Boşanma sonucunda nafaka alan birey, aldığı nafaka miktarının zaman geçtikçe enflasyona yenik düşerek değer kaybettiğini ve böylelikle ihtiyaçlarını da karşılayamadığını bildirerek nafakanın arttırılmasını talep edebilir. Diğer taraftan, nafakayı veren taraf da değişen koşullar sebebiyle nafakanın azaltılmasını talep edebilir.
Anlaşmalı Boşanmalarda Nafaka Süreci
Toplumların gelişmesi sonucunda boşanma davalarının kısa sürelerde sonuçlanabilmesi adına anlaşmalı boşanma adı verilen dava tipi ortaya çıkmıştır.

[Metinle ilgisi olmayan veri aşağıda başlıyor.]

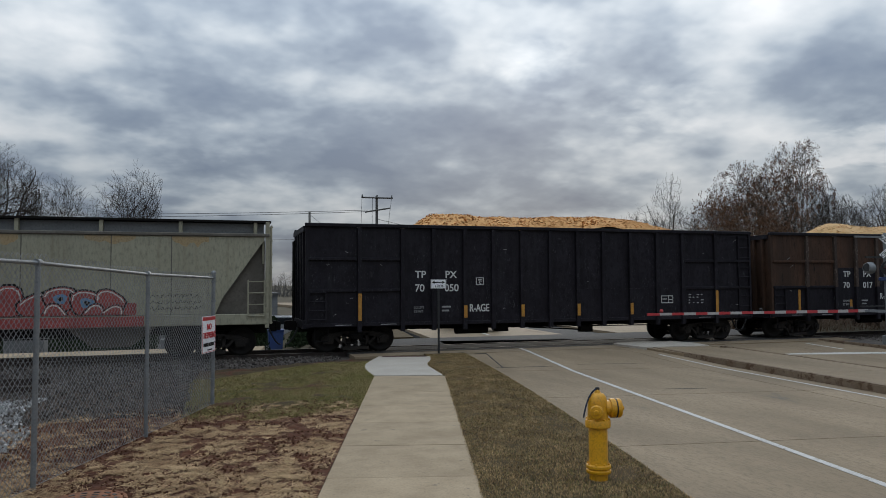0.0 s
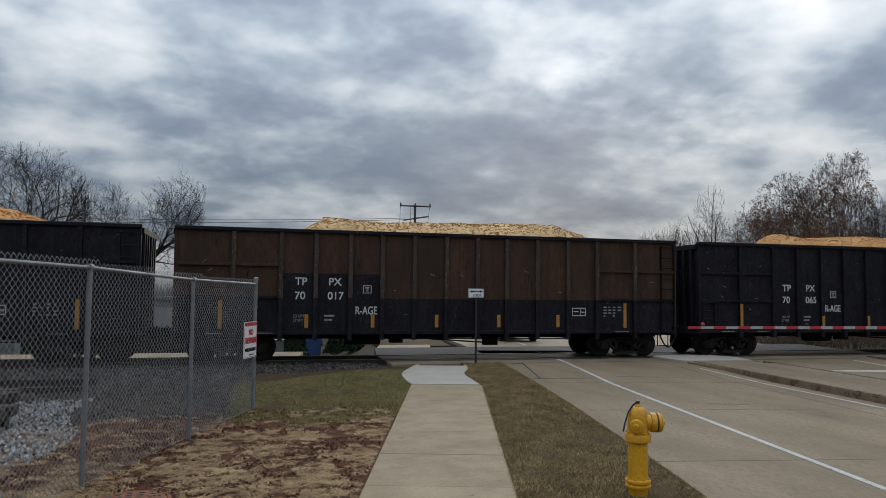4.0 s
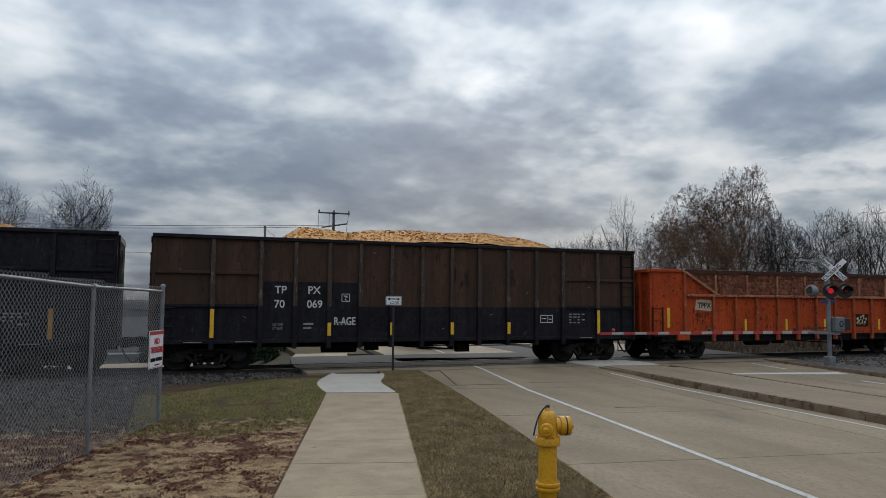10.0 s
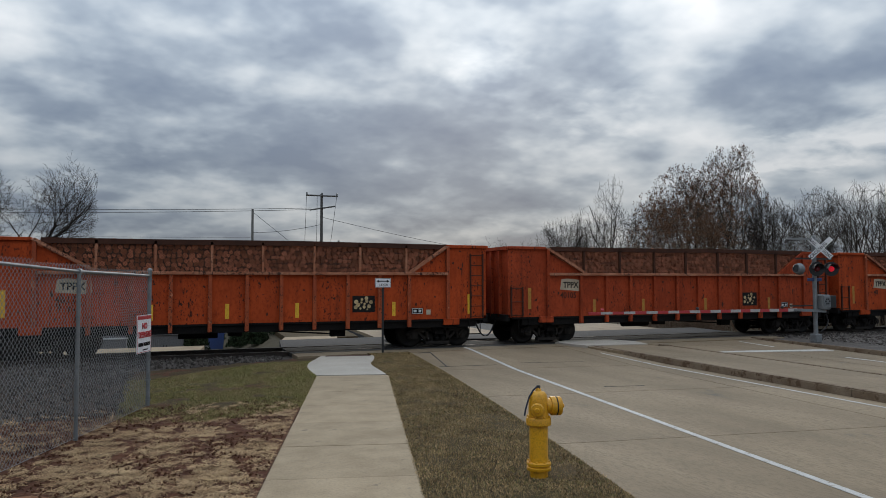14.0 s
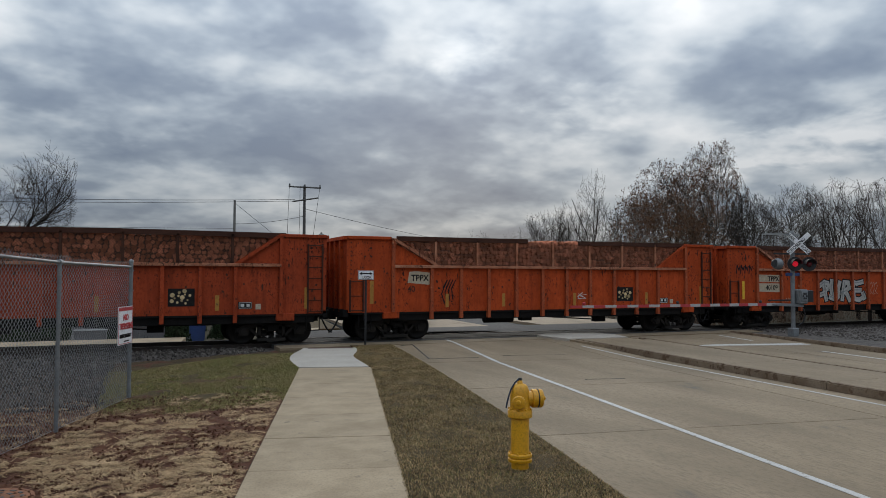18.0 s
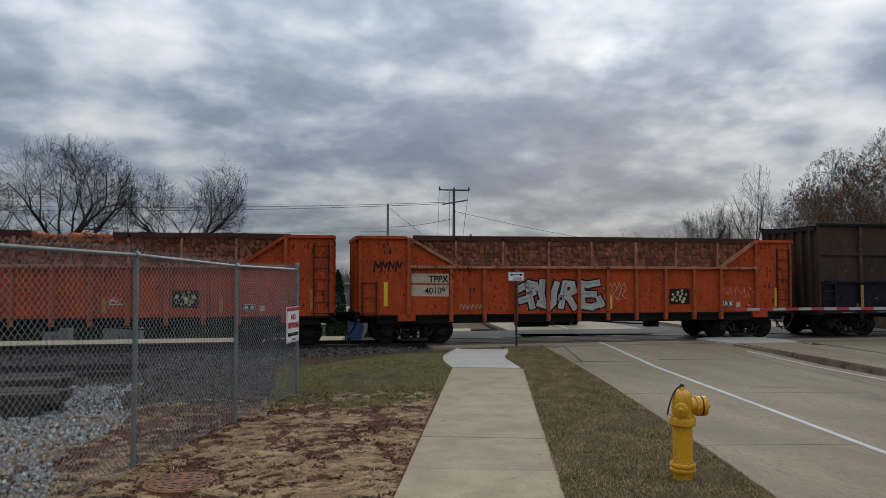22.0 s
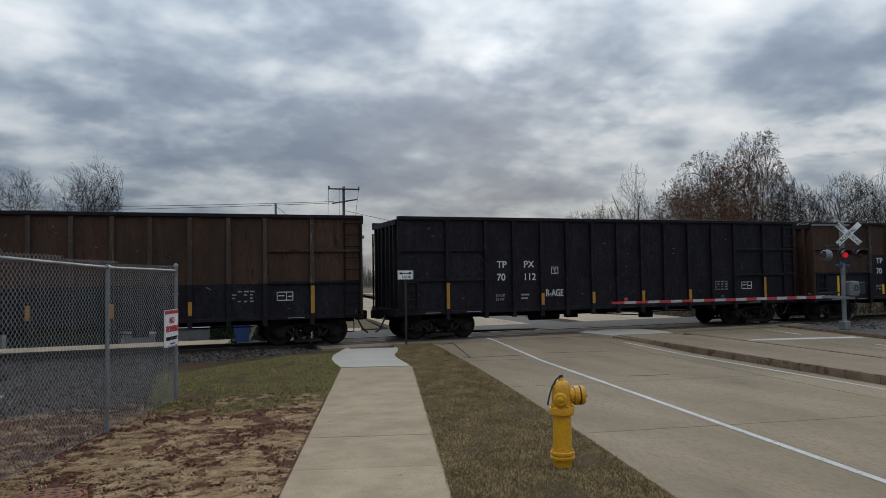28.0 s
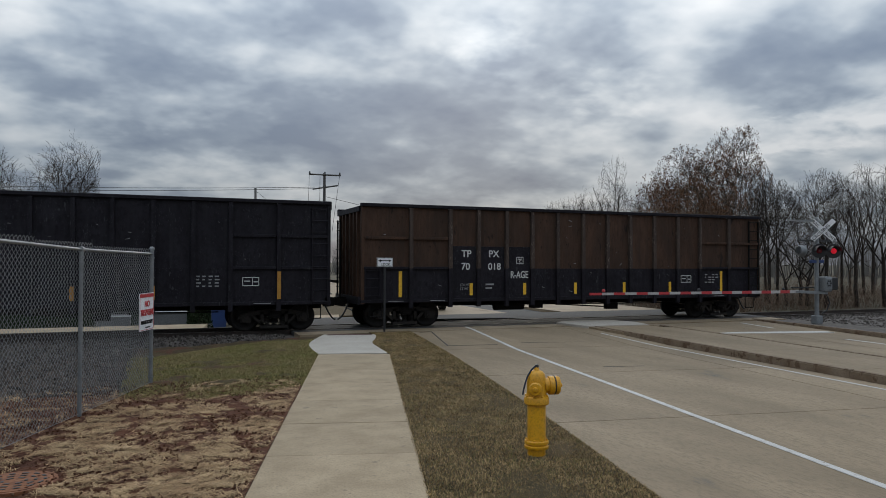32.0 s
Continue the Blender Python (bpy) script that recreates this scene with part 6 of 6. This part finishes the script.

Anlaşmalı olarak boşanmanın gerçekleşebilmesi için ön koşul kişilerin en az 1 yıllık evli olmalarıdır. Bunun yanı sıra kişilerin boşanmayla ilgili her konuda ortak bir noktaya varmış ve bu ortak noktayı da resmileştirmiş olmaları gerekmektedir. Son olarak ise kişilerin anlaşmış oldukları konular hakim karşısında da sözlü beyanda bulunarak, hakim yetkisiyle iştirak nafakası, velayet gibi bir takım konularda yapacağı değişiklileri de kabul etmelidirler. Bu belirtilen şartlar sağlandığı takdirde kişiler anlaşmalı boşanma ile boşanabilirler.